USAID rules hold that if benchmarks go unmet, money allocated for them is placed in a savings account. But with the third and final phase of the USAID program scheduled to end next spring, the inspector general’s report questions how the Uttar Pradesh portion of the project has ended up with such a large quantity of surplus funds.

USAID overestimated the amount of money it would take to achieve many of the project’s benchmarks, with one overvalued by nearly $74,000, according to the inspector general’s report. Additionally, the project grant requires U.S. officials to review its performance each year – and adjust plans if need be.
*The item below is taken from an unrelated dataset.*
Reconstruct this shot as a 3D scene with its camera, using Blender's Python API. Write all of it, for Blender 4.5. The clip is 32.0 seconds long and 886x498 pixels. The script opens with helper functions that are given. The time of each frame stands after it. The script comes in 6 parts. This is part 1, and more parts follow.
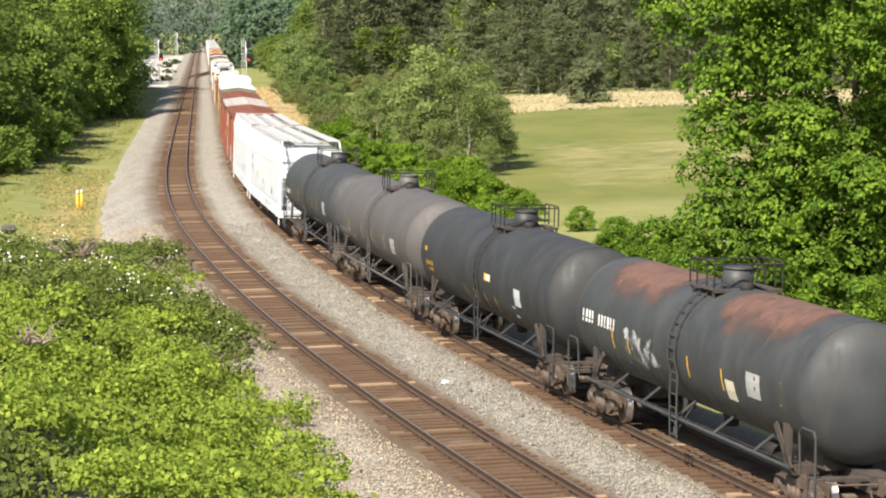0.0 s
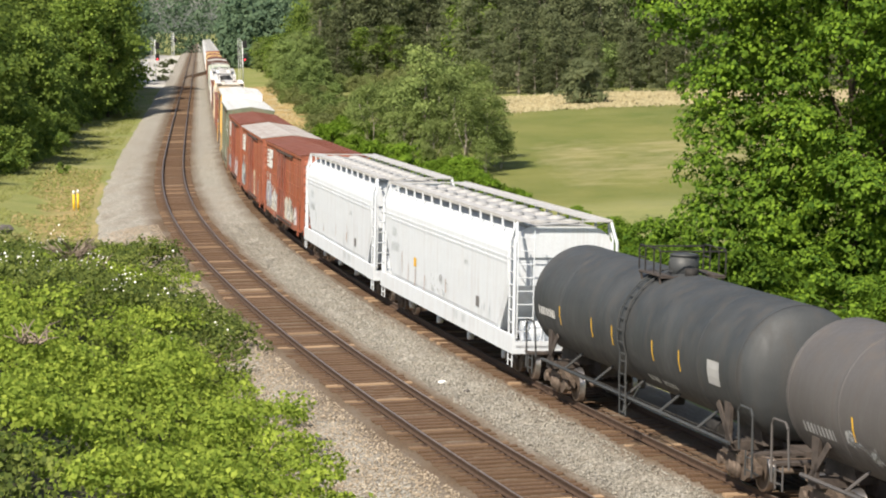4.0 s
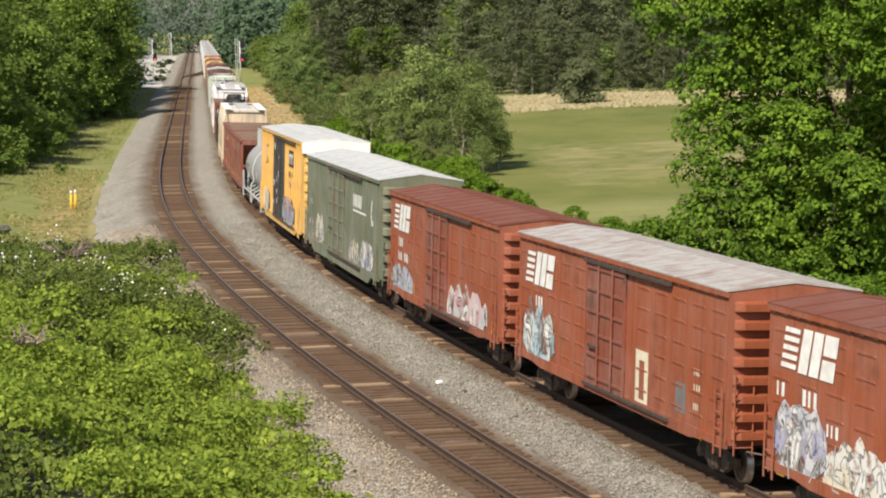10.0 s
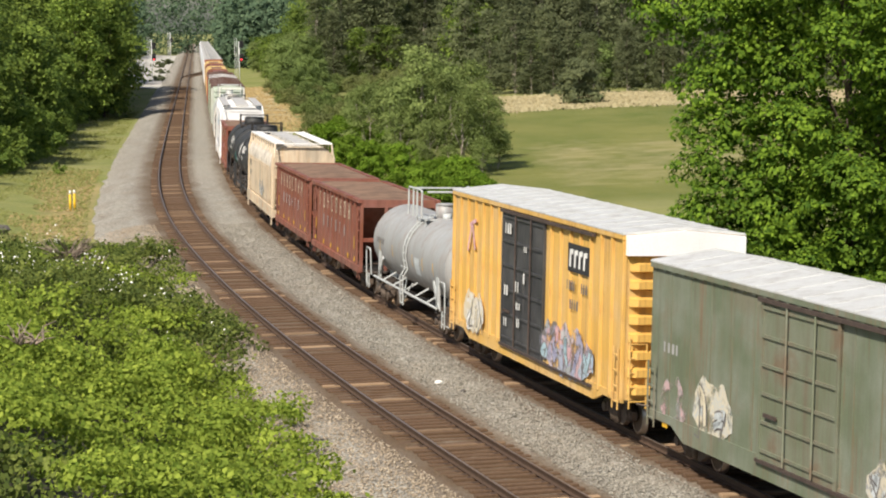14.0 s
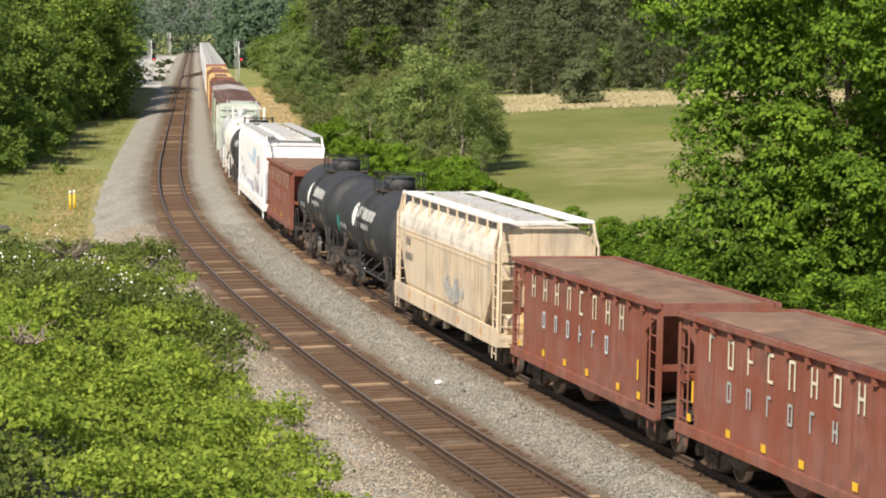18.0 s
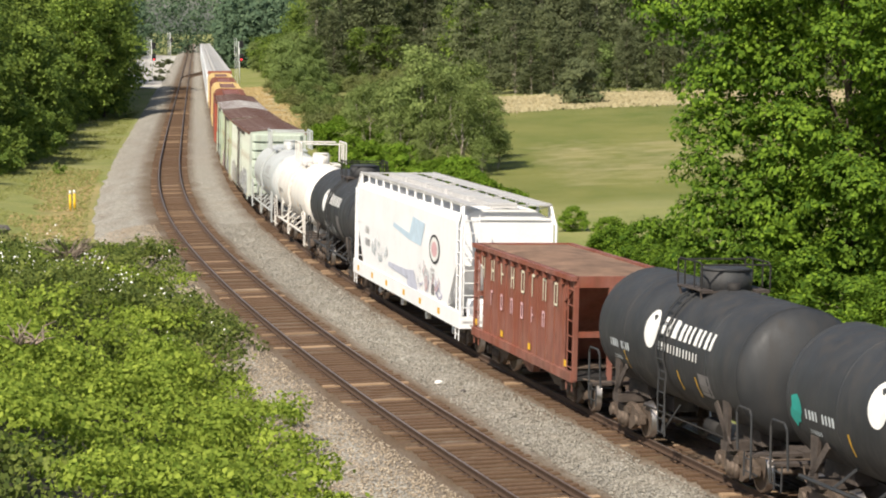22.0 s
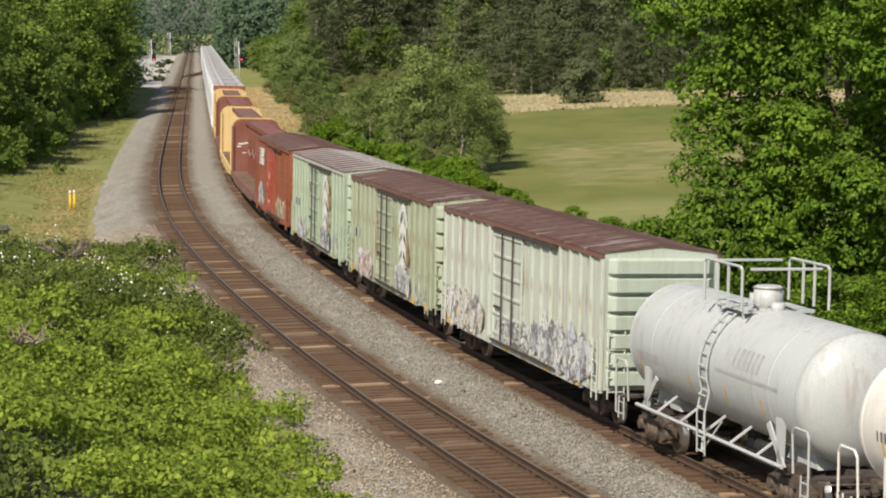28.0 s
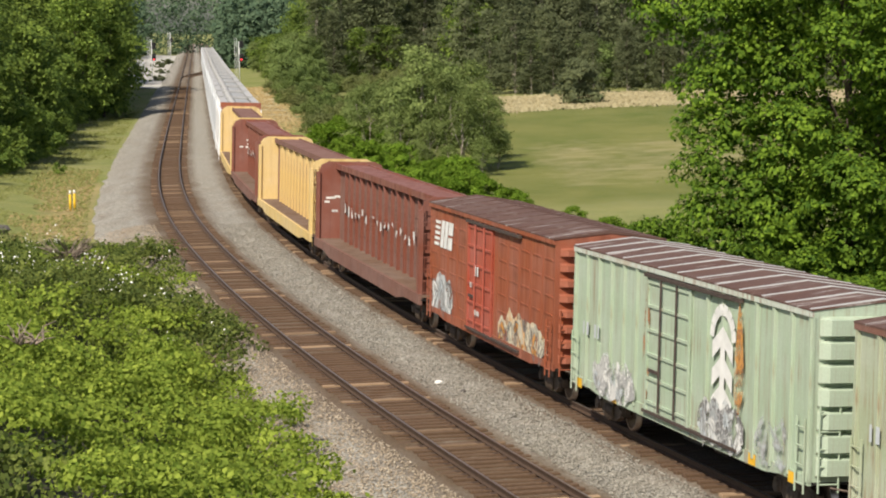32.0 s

If money isn’t being used, it should be “deobligated.”

According to the report, USAID officials in India have not followed this protocol—even though they’ve been aware that their Indian counterparts have been falling behind in their work and not spending their budgets.

So the funds sit in the bank.

The report notes that Uttar Pradesh would need 35 months to spend the funds it already has budgeted. The state society in nearby Jharkhand would need 287 months to spend its money.

With only eight months left until the Uttar Pradesh program is under the control of the Indian government, USAID officials are trying to ensure the $40 million ends up in the right hands.

In response to the report, USAID officials said they’re working on a transition plan that would see the money used “in accordance with original program purposes.”